_PROBLEM TO SOLVE_
Repeat the material below exactly, with no pictures.

_MATERIAL_
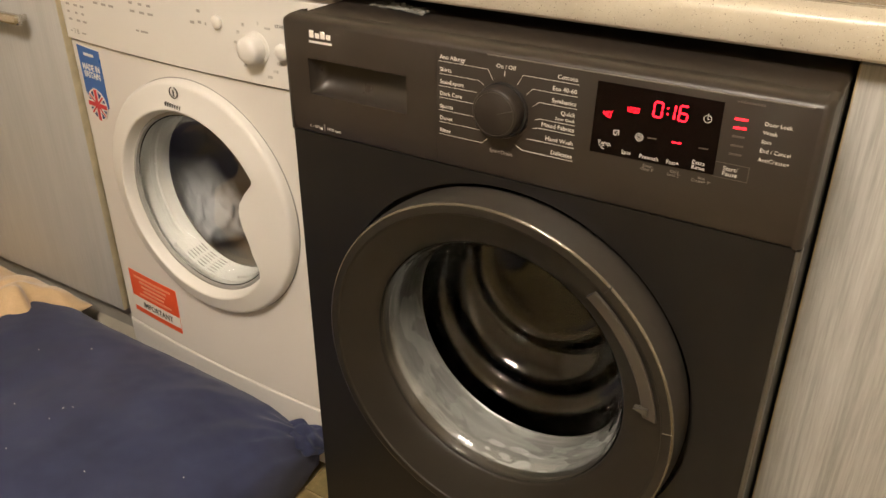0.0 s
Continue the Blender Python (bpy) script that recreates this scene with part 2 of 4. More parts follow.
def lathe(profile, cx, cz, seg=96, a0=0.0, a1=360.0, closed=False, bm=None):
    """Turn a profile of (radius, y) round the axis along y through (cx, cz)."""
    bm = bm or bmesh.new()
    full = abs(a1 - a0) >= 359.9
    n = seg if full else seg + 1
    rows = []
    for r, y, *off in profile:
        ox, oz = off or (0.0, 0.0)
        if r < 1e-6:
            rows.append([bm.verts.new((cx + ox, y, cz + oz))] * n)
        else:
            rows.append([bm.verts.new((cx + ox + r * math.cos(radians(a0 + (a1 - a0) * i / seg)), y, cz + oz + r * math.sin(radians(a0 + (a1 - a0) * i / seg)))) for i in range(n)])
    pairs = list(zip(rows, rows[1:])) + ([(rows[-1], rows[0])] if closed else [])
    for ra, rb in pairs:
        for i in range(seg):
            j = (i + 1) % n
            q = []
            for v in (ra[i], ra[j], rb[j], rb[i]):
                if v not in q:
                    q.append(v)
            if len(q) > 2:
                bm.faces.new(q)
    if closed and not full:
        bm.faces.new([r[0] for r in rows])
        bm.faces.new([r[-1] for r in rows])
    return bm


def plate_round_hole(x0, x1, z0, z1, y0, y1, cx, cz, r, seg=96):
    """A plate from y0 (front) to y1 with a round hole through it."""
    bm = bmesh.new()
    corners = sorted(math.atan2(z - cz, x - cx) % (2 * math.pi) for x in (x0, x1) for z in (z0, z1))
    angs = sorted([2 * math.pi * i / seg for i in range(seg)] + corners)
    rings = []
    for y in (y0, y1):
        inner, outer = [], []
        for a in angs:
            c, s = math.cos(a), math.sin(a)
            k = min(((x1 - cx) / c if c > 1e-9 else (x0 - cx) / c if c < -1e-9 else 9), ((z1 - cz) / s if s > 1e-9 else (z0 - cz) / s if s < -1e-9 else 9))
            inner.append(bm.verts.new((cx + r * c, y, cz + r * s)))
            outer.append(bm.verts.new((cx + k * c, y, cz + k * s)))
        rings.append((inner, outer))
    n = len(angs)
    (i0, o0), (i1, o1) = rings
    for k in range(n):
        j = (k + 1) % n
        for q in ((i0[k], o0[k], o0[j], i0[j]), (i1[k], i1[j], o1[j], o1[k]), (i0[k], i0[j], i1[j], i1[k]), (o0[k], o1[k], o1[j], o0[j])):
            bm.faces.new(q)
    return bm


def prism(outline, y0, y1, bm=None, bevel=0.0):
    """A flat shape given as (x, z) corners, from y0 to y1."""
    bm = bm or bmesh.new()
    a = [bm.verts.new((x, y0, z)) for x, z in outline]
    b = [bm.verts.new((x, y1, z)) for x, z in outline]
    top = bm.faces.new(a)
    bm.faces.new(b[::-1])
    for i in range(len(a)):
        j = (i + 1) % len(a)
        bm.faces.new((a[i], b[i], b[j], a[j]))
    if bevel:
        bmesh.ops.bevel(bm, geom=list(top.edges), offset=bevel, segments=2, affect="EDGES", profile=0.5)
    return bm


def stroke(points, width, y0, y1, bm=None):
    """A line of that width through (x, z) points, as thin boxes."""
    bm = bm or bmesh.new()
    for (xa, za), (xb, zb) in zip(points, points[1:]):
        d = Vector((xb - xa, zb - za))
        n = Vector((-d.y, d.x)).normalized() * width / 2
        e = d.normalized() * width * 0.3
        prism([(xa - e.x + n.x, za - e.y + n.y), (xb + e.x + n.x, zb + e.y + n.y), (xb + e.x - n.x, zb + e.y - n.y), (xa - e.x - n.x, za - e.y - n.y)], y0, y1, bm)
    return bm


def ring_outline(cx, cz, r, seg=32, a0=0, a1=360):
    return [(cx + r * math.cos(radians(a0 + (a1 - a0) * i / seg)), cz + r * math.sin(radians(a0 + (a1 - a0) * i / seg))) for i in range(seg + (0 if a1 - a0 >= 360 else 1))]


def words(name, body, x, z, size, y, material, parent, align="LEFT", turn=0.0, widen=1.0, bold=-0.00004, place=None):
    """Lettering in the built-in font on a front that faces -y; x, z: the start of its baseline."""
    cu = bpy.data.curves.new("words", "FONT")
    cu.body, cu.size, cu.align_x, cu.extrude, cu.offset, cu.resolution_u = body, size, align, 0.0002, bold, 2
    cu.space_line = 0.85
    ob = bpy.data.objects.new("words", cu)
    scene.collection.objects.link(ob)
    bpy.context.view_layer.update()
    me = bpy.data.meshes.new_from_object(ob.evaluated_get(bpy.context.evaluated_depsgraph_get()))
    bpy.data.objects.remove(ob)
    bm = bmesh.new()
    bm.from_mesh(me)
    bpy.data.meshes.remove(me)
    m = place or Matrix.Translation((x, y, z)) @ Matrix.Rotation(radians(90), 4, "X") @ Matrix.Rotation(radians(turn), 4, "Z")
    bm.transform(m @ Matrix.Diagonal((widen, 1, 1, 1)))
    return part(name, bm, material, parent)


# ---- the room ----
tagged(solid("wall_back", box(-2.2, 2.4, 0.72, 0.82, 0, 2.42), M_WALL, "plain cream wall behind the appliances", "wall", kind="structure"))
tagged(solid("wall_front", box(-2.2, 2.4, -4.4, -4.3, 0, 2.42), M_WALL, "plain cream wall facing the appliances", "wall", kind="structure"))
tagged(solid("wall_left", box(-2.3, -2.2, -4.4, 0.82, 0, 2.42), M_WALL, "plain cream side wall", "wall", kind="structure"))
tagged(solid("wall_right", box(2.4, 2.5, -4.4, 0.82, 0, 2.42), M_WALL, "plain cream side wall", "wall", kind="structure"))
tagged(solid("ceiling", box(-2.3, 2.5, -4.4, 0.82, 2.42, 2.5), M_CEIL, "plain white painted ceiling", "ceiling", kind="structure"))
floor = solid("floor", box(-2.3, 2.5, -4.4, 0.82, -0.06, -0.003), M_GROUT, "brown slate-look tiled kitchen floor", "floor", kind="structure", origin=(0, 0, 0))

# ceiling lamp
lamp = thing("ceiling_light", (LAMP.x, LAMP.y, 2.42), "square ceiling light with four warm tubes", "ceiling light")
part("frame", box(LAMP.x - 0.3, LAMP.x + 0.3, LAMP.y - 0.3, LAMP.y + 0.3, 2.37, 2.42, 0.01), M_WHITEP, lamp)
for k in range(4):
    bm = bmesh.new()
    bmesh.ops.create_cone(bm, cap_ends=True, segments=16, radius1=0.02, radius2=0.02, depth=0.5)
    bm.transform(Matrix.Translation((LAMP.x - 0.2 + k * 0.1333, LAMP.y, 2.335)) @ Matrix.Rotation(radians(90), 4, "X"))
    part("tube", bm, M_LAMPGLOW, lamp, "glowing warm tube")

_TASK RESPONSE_
0.0 s
Continue the Blender Python (bpy) script that recreates this scene with part 2 of 4. More parts follow.
def lathe(profile, cx, cz, seg=96, a0=0.0, a1=360.0, closed=False, bm=None):
    """Turn a profile of (radius, y) round the axis along y through (cx, cz)."""
    bm = bm or bmesh.new()
    full = abs(a1 - a0) >= 359.9
    n = seg if full else seg + 1
    rows = []
    for r, y, *off in profile:
        ox, oz = off or (0.0, 0.0)
        if r < 1e-6:
            rows.append([bm.verts.new((cx + ox, y, cz + oz))] * n)
        else:
            rows.append([bm.verts.new((cx + ox + r * math.cos(radians(a0 + (a1 - a0) * i / seg)), y, cz + oz + r * math.sin(radians(a0 + (a1 - a0) * i / seg)))) for i in range(n)])
    pairs = list(zip(rows, rows[1:])) + ([(rows[-1], rows[0])] if closed else [])
    for ra, rb in pairs:
        for i in range(seg):
            j = (i + 1) % n
            q = []
            for v in (ra[i], ra[j], rb[j], rb[i]):
                if v not in q:
                    q.append(v)
            if len(q) > 2:
                bm.faces.new(q)
    if closed and not full:
        bm.faces.new([r[0] for r in rows])
        bm.faces.new([r[-1] for r in rows])
    return bm


def plate_round_hole(x0, x1, z0, z1, y0, y1, cx, cz, r, seg=96):
    """A plate from y0 (front) to y1 with a round hole through it."""
    bm = bmesh.new()
    corners = sorted(math.atan2(z - cz, x - cx) % (2 * math.pi) for x in (x0, x1) for z in (z0, z1))
    angs = sorted([2 * math.pi * i / seg for i in range(seg)] + corners)
    rings = []
    for y in (y0, y1):
        inner, outer = [], []
        for a in angs:
            c, s = math.cos(a), math.sin(a)
            k = min(((x1 - cx) / c if c > 1e-9 else (x0 - cx) / c if c < -1e-9 else 9), ((z1 - cz) / s if s > 1e-9 else (z0 - cz) / s if s < -1e-9 else 9))
            inner.append(bm.verts.new((cx + r * c, y, cz + r * s)))
            outer.append(bm.verts.new((cx + k * c, y, cz + k * s)))
        rings.append((inner, outer))
    n = len(angs)
    (i0, o0), (i1, o1) = rings
    for k in range(n):
        j = (k + 1) % n
        for q in ((i0[k], o0[k], o0[j], i0[j]), (i1[k], i1[j], o1[j], o1[k]), (i0[k], i0[j], i1[j], i1[k]), (o0[k], o1[k], o1[j], o0[j])):
            bm.faces.new(q)
    return bm


def prism(outline, y0, y1, bm=None, bevel=0.0):
    """A flat shape given as (x, z) corners, from y0 to y1."""
    bm = bm or bmesh.new()
    a = [bm.verts.new((x, y0, z)) for x, z in outline]
    b = [bm.verts.new((x, y1, z)) for x, z in outline]
    top = bm.faces.new(a)
    bm.faces.new(b[::-1])
    for i in range(len(a)):
        j = (i + 1) % len(a)
        bm.faces.new((a[i], b[i], b[j], a[j]))
    if bevel:
        bmesh.ops.bevel(bm, geom=list(top.edges), offset=bevel, segments=2, affect="EDGES", profile=0.5)
    return bm


def stroke(points, width, y0, y1, bm=None):
    """A line of that width through (x, z) points, as thin boxes."""
    bm = bm or bmesh.new()
    for (xa, za), (xb, zb) in zip(points, points[1:]):
        d = Vector((xb - xa, zb - za))
        n = Vector((-d.y, d.x)).normalized() * width / 2
        e = d.normalized() * width * 0.3
        prism([(xa - e.x + n.x, za - e.y + n.y), (xb + e.x + n.x, zb + e.y + n.y), (xb + e.x - n.x, zb + e.y - n.y), (xa - e.x - n.x, za - e.y - n.y)], y0, y1, bm)
    return bm


def ring_outline(cx, cz, r, seg=32, a0=0, a1=360):
    return [(cx + r * math.cos(radians(a0 + (a1 - a0) * i / seg)), cz + r * math.sin(radians(a0 + (a1 - a0) * i / seg))) for i in range(seg + (0 if a1 - a0 >= 360 else 1))]


def words(name, body, x, z, size, y, material, parent, align="LEFT", turn=0.0, widen=1.0, bold=-0.00004, place=None):
    """Lettering in the built-in font on a front that faces -y; x, z: the start of its baseline."""
    cu = bpy.data.curves.new("words", "FONT")
    cu.body, cu.size, cu.align_x, cu.extrude, cu.offset, cu.resolution_u = body, size, align, 0.0002, bold, 2
    cu.space_line = 0.85
    ob = bpy.data.objects.new("words", cu)
    scene.collection.objects.link(ob)
    bpy.context.view_layer.update()
    me = bpy.data.meshes.new_from_object(ob.evaluated_get(bpy.context.evaluated_depsgraph_get()))
    bpy.data.objects.remove(ob)
    bm = bmesh.new()
    bm.from_mesh(me)
    bpy.data.meshes.remove(me)
    m = place or Matrix.Translation((x, y, z)) @ Matrix.Rotation(radians(90), 4, "X") @ Matrix.Rotation(radians(turn), 4, "Z")
    bm.transform(m @ Matrix.Diagonal((widen, 1, 1, 1)))
    return part(name, bm, material, parent)


# ---- the room ----
tagged(solid("wall_back", box(-2.2, 2.4, 0.72, 0.82, 0, 2.42), M_WALL, "plain cream wall behind the appliances", "wall", kind="structure"))
tagged(solid("wall_front", box(-2.2, 2.4, -4.4, -4.3, 0, 2.42), M_WALL, "plain cream wall facing the appliances", "wall", kind="structure"))
tagged(solid("wall_left", box(-2.3, -2.2, -4.4, 0.82, 0, 2.42), M_WALL, "plain cream side wall", "wall", kind="structure"))
tagged(solid("wall_right", box(2.4, 2.5, -4.4, 0.82, 0, 2.42), M_WALL, "plain cream side wall", "wall", kind="structure"))
tagged(solid("ceiling", box(-2.3, 2.5, -4.4, 0.82, 2.42, 2.5), M_CEIL, "plain white painted ceiling", "ceiling", kind="structure"))
floor = solid("floor", box(-2.3, 2.5, -4.4, 0.82, -0.06, -0.003), M_GROUT, "brown slate-look tiled kitchen floor", "floor", kind="structure", origin=(0, 0, 0))

# ceiling lamp
lamp = thing("ceiling_light", (LAMP.x, LAMP.y, 2.42), "square ceiling light with four warm tubes", "ceiling light")
part("frame", box(LAMP.x - 0.3, LAMP.x + 0.3, LAMP.y - 0.3, LAMP.y + 0.3, 2.37, 2.42, 0.01), M_WHITEP, lamp)
for k in range(4):
    bm = bmesh.new()
    bmesh.ops.create_cone(bm, cap_ends=True, segments=16, radius1=0.02, radius2=0.02, depth=0.5)
    bm.transform(Matrix.Translation((LAMP.x - 0.2 + k * 0.1333, LAMP.y, 2.335)) @ Matrix.Rotation(radians(90), 4, "X"))
    part("tube", bm, M_LAMPGLOW, lamp, "glowing warm tube")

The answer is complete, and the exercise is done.